Arbitration practitioners should fully consider all potential arguments and plead them explicitly and clearly in the course of arbitration.
Parties must raise procedural objections promptly
Finally, parties should also raise any objections regarding a perceived breach promptly: delay may prove to be fatal to any claim of procedural unfairness.
In China Machine New Energy Corp v Jaguar Energy Guatemala LLC [2020] 1 SLR 695 (“China Machine”), the Court of Appeal sharply criticised a party claiming procedural unfairness after the award was rendered, despite having taken no steps to object during the arbitration:
"An aggrieved party cannot complain after the fact that its hopes for a fair trial had been irretrievably dashed by the acts of the tribunal, and yet conduct itself before that tribunal “in real time” on the footing that it remains content to proceed with the arbitration and obtain an award, only to then challenge it after realising that the award has been made against it. In our judgment, such tactics simply cannot be countenanced."

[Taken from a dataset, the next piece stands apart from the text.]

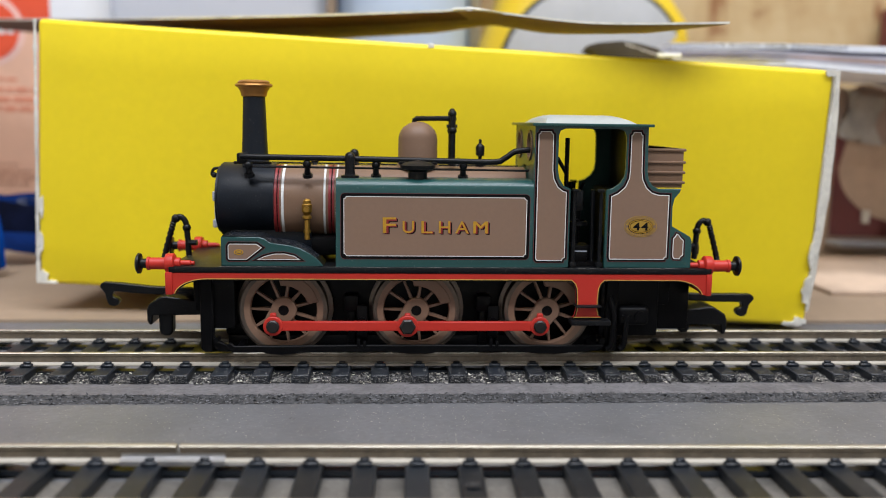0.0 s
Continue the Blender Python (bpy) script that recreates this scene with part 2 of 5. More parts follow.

If a party intends to contend that there has been a fatal failure of due process during the course of an arbitration, the case of China Machine makes clear that the party must provide a “fair intimation” to the tribunal that it intends to take that point at an appropriate time if the tribunal insists on proceeding.
The expectation that parties raise objections proactively is once again illustrative of the Singapore courts’ strict approach towards natural justice challenges and also reflects the courts’ broader attitude that arbitral awards should only be set aside in rare and exceptional circumstances. Counsel should, therefore, raise any procedural concerns promptly and in writing. Making timely objections is critical to preserving a party’s position and demonstrating that any procedural unfairness was not waived or acquiesced by the objecting party.
Conclusion
Natural justice safeguards the fairness and attractiveness of the arbitration process and the ability of national courts to set aside awards on those grounds is a powerful tool (that is available in addition to the usual bases for setting aside arbitral awards provided for under the Model Law). That said, it is clear that the threshold for establishing a breach of natural justice is necessarily high. The Singapore courts have shown a marked reluctance to set aside awards on this basis, intervening only in the most exceptional cases. As such, parties can have confidence that a well-conducted arbitration will not be readily disturbed by the courts.